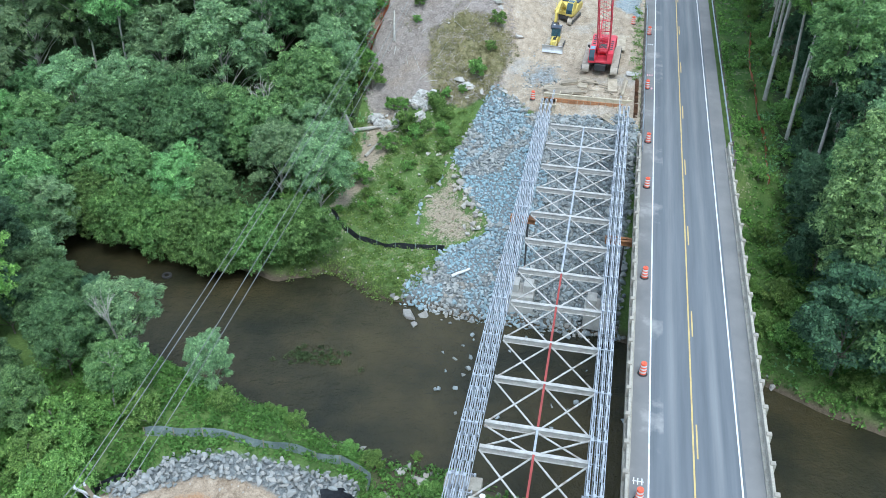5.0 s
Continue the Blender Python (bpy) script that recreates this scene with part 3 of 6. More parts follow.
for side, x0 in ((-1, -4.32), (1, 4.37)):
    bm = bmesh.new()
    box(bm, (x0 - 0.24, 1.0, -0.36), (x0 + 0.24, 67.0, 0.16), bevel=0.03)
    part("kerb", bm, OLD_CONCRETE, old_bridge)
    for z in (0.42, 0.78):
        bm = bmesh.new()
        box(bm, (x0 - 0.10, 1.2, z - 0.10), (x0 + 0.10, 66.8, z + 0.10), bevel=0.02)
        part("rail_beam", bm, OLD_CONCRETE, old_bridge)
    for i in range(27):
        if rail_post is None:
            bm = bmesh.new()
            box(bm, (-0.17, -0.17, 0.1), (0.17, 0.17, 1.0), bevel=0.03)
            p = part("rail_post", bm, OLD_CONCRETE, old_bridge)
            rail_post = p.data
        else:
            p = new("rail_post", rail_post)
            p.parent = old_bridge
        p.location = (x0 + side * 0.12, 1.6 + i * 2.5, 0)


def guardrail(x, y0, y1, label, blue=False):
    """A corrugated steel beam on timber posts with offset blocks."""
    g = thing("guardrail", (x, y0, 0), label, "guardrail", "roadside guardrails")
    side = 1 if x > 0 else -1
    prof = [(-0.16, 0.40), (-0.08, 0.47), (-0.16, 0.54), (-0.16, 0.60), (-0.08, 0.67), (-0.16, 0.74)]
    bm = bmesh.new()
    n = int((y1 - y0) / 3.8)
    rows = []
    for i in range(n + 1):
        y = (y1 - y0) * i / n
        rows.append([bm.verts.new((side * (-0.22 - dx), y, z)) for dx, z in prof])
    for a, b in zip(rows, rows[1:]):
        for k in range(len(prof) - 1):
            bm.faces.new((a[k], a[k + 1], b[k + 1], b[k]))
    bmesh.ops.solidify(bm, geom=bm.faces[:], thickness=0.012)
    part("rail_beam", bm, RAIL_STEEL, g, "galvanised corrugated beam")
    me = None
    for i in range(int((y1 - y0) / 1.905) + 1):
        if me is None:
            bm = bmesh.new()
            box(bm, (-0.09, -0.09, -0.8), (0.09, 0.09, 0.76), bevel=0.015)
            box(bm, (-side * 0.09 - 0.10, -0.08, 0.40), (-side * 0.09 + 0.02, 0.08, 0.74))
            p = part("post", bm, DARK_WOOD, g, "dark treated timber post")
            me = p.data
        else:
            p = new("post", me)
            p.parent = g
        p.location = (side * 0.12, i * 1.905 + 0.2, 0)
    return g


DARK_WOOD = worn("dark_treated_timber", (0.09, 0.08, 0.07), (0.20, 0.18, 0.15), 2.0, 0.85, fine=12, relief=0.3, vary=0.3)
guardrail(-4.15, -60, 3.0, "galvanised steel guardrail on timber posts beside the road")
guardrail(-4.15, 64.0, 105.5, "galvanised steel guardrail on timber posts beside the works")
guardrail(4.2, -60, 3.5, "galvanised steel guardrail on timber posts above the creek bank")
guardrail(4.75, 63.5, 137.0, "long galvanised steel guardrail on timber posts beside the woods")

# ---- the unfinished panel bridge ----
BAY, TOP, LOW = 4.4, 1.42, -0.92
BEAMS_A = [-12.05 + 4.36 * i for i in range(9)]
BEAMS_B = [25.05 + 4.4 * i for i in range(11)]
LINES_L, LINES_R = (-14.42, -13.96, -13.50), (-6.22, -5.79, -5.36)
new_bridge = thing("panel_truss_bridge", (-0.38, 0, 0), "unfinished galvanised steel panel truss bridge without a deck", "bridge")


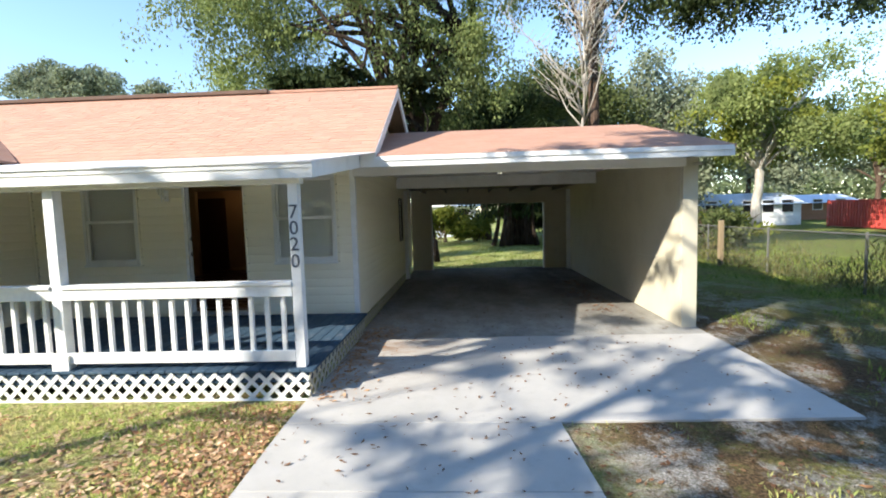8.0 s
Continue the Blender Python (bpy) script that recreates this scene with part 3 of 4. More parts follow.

» THE TASK
An exact transcription of all the entries is required, without the pictures.

» ANSWER TO THE TASK
5.0 s
Continue the Blender Python (bpy) script that recreates this scene with part 3 of 6. More parts follow.
for side, x0 in ((-1, -4.32), (1, 4.37)):
    bm = bmesh.new()
    box(bm, (x0 - 0.24, 1.0, -0.36), (x0 + 0.24, 67.0, 0.16), bevel=0.03)
    part("kerb", bm, OLD_CONCRETE, old_bridge)
    for z in (0.42, 0.78):
        bm = bmesh.new()
        box(bm, (x0 - 0.10, 1.2, z - 0.10), (x0 + 0.10, 66.8, z + 0.10), bevel=0.02)
        part("rail_beam", bm, OLD_CONCRETE, old_bridge)
    for i in range(27):
        if rail_post is None:
            bm = bmesh.new()
            box(bm, (-0.17, -0.17, 0.1), (0.17, 0.17, 1.0), bevel=0.03)
            p = part("rail_post", bm, OLD_CONCRETE, old_bridge)
            rail_post = p.data
        else:
            p = new("rail_post", rail_post)
            p.parent = old_bridge
        p.location = (x0 + side * 0.12, 1.6 + i * 2.5, 0)


def guardrail(x, y0, y1, label, blue=False):
    """A corrugated steel beam on timber posts with offset blocks."""
    g = thing("guardrail", (x, y0, 0), label, "guardrail", "roadside guardrails")
    side = 1 if x > 0 else -1
    prof = [(-0.16, 0.40), (-0.08, 0.47), (-0.16, 0.54), (-0.16, 0.60), (-0.08, 0.67), (-0.16, 0.74)]
    bm = bmesh.new()
    n = int((y1 - y0) / 3.8)
    rows = []
    for i in range(n + 1):
        y = (y1 - y0) * i / n
        rows.append([bm.verts.new((side * (-0.22 - dx), y, z)) for dx, z in prof])
    for a, b in zip(rows, rows[1:]):
        for k in range(len(prof) - 1):
            bm.faces.new((a[k], a[k + 1], b[k + 1], b[k]))
    bmesh.ops.solidify(bm, geom=bm.faces[:], thickness=0.012)
    part("rail_beam", bm, RAIL_STEEL, g, "galvanised corrugated beam")
    me = None
    for i in range(int((y1 - y0) / 1.905) + 1):
        if me is None:
            bm = bmesh.new()
            box(bm, (-0.09, -0.09, -0.8), (0.09, 0.09, 0.76), bevel=0.015)
            box(bm, (-side * 0.09 - 0.10, -0.08, 0.40), (-side * 0.09 + 0.02, 0.08, 0.74))
            p = part("post", bm, DARK_WOOD, g, "dark treated timber post")
            me = p.data
        else:
            p = new("post", me)
            p.parent = g
        p.location = (side * 0.12, i * 1.905 + 0.2, 0)
    return g


DARK_WOOD = worn("dark_treated_timber", (0.09, 0.08, 0.07), (0.20, 0.18, 0.15), 2.0, 0.85, fine=12, relief=0.3, vary=0.3)
guardrail(-4.15, -60, 3.0, "galvanised steel guardrail on timber posts beside the road")
guardrail(-4.15, 64.0, 105.5, "galvanised steel guardrail on timber posts beside the works")
guardrail(4.2, -60, 3.5, "galvanised steel guardrail on timber posts above the creek bank")
guardrail(4.75, 63.5, 137.0, "long galvanised steel guardrail on timber posts beside the woods")

# ---- the unfinished panel bridge ----
BAY, TOP, LOW = 4.4, 1.42, -0.92
BEAMS_A = [-12.05 + 4.36 * i for i in range(9)]
BEAMS_B = [25.05 + 4.4 * i for i in range(11)]
LINES_L, LINES_R = (-14.42, -13.96, -13.50), (-6.22, -5.79, -5.36)
new_bridge = thing("panel_truss_bridge", (-0.38, 0, 0), "unfinished galvanised steel panel truss bridge without a deck", "bridge")


8.0 s
Continue the Blender Python (bpy) script that recreates this scene with part 3 of 4. More parts follow.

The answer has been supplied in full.